--- BEGIN Collected material ---

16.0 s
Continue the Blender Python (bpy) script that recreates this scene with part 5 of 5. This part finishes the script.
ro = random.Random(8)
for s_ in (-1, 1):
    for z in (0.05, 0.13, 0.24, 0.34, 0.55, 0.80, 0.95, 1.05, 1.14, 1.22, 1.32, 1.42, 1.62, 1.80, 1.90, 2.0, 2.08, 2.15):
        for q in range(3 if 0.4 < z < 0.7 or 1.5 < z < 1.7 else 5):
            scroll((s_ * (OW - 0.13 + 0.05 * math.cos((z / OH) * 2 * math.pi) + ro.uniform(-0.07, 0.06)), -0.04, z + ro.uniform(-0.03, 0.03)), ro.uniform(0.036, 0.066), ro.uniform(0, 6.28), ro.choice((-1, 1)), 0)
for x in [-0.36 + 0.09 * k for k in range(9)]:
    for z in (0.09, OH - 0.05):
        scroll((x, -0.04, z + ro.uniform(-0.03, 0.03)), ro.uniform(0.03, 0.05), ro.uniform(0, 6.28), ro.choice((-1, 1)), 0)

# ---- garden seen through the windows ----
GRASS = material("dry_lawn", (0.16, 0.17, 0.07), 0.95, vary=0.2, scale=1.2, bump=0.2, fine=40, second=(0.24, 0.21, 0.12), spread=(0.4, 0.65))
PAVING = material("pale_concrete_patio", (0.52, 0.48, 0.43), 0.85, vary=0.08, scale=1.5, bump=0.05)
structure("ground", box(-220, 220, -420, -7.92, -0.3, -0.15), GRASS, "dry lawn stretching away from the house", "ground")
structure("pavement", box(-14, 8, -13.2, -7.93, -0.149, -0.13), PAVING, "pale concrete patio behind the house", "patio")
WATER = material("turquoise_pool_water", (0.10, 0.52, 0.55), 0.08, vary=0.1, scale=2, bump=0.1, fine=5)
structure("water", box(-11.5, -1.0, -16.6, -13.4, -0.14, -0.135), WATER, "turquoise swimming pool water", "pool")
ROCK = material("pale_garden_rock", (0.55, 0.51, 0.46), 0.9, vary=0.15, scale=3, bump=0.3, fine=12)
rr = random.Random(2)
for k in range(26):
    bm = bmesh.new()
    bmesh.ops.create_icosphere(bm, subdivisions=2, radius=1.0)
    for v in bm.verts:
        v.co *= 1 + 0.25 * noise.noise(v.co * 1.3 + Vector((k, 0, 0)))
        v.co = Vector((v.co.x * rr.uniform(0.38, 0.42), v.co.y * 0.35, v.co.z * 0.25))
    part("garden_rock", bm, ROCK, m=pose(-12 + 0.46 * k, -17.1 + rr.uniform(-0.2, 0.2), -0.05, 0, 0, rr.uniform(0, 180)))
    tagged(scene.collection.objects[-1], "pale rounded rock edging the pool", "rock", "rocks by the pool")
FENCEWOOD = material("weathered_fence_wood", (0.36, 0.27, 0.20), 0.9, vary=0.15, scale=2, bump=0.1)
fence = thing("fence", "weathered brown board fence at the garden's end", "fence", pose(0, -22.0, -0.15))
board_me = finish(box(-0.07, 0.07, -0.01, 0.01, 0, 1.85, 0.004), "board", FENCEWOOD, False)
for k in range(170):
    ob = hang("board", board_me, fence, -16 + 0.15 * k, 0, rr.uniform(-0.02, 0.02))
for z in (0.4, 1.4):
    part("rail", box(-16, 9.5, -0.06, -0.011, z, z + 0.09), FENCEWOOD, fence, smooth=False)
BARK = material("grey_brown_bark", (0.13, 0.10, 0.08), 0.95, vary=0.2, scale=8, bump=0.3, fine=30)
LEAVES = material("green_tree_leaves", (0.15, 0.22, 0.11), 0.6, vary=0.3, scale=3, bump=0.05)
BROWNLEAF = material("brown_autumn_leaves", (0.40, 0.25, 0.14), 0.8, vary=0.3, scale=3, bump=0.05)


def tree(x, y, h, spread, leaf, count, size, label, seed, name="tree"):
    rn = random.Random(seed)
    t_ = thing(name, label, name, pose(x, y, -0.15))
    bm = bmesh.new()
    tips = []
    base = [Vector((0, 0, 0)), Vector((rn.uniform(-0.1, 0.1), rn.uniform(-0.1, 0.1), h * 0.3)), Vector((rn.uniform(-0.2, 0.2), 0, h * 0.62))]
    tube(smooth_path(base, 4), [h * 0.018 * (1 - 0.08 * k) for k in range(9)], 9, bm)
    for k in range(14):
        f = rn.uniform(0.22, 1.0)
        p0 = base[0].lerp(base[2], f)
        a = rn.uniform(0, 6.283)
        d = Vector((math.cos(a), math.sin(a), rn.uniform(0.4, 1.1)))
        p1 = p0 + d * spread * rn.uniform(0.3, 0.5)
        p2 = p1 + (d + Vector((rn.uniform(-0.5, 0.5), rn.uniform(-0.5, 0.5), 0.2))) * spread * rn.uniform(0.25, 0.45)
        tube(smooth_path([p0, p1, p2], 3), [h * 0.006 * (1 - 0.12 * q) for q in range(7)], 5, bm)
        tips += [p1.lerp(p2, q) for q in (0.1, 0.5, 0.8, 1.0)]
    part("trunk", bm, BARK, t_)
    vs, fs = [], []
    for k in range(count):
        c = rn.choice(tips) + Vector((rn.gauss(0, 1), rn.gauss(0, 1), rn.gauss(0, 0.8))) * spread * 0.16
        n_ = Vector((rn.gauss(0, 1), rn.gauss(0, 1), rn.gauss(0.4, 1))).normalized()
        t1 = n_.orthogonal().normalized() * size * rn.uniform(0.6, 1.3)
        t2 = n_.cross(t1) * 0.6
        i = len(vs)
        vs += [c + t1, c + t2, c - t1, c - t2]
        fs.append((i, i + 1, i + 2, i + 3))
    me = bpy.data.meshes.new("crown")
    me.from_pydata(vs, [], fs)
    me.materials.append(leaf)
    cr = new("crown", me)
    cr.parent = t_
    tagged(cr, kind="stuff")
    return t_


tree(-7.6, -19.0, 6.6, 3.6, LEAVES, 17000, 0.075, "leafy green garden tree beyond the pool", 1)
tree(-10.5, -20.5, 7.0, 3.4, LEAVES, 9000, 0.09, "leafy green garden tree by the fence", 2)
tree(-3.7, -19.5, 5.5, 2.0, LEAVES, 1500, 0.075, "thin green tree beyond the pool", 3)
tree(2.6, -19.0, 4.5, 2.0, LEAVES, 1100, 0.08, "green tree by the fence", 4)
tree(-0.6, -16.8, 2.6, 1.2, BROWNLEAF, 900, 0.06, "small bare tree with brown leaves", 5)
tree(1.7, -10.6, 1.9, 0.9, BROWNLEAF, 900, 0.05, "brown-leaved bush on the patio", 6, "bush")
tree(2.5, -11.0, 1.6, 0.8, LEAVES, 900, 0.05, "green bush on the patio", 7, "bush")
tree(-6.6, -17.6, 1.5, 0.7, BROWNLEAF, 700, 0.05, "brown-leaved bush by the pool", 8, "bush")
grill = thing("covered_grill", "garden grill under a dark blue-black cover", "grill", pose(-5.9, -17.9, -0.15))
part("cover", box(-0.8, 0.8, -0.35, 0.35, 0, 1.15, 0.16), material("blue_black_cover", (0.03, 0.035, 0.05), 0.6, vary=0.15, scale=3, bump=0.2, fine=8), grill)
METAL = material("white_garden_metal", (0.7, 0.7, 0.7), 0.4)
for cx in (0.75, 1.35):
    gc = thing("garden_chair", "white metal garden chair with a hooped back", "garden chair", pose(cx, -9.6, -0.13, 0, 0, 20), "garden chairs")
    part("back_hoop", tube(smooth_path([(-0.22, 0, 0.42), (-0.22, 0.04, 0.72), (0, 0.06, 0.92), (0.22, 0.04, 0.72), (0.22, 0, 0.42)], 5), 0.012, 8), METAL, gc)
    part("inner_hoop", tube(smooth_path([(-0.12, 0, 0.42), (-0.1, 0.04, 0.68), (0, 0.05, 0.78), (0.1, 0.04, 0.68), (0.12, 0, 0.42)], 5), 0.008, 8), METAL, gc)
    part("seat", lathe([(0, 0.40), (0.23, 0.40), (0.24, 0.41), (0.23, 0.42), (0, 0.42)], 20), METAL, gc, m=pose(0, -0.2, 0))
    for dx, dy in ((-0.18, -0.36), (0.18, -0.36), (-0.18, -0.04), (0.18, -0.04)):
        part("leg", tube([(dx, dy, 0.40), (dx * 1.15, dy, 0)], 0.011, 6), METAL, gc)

--- END Collected material ---

• What the task requires: Everything from the first line above up to and including the line that contains "scroll((x, -0.04, z" should be printed exactly; please print only that.

• The completed task:
16.0 s
Continue the Blender Python (bpy) script that recreates this scene with part 5 of 5. This part finishes the script.
ro = random.Random(8)
for s_ in (-1, 1):
    for z in (0.05, 0.13, 0.24, 0.34, 0.55, 0.80, 0.95, 1.05, 1.14, 1.22, 1.32, 1.42, 1.62, 1.80, 1.90, 2.0, 2.08, 2.15):
        for q in range(3 if 0.4 < z < 0.7 or 1.5 < z < 1.7 else 5):
            scroll((s_ * (OW - 0.13 + 0.05 * math.cos((z / OH) * 2 * math.pi) + ro.uniform(-0.07, 0.06)), -0.04, z + ro.uniform(-0.03, 0.03)), ro.uniform(0.036, 0.066), ro.uniform(0, 6.28), ro.choice((-1, 1)), 0)
for x in [-0.36 + 0.09 * k for k in range(9)]:
    for z in (0.09, OH - 0.05):
        scroll((x, -0.04, z + ro.uniform(-0.03, 0.03)), ro.uniform(0.03, 0.05), ro.uniform(0, 6.28), ro.choice((-1, 1)), 0)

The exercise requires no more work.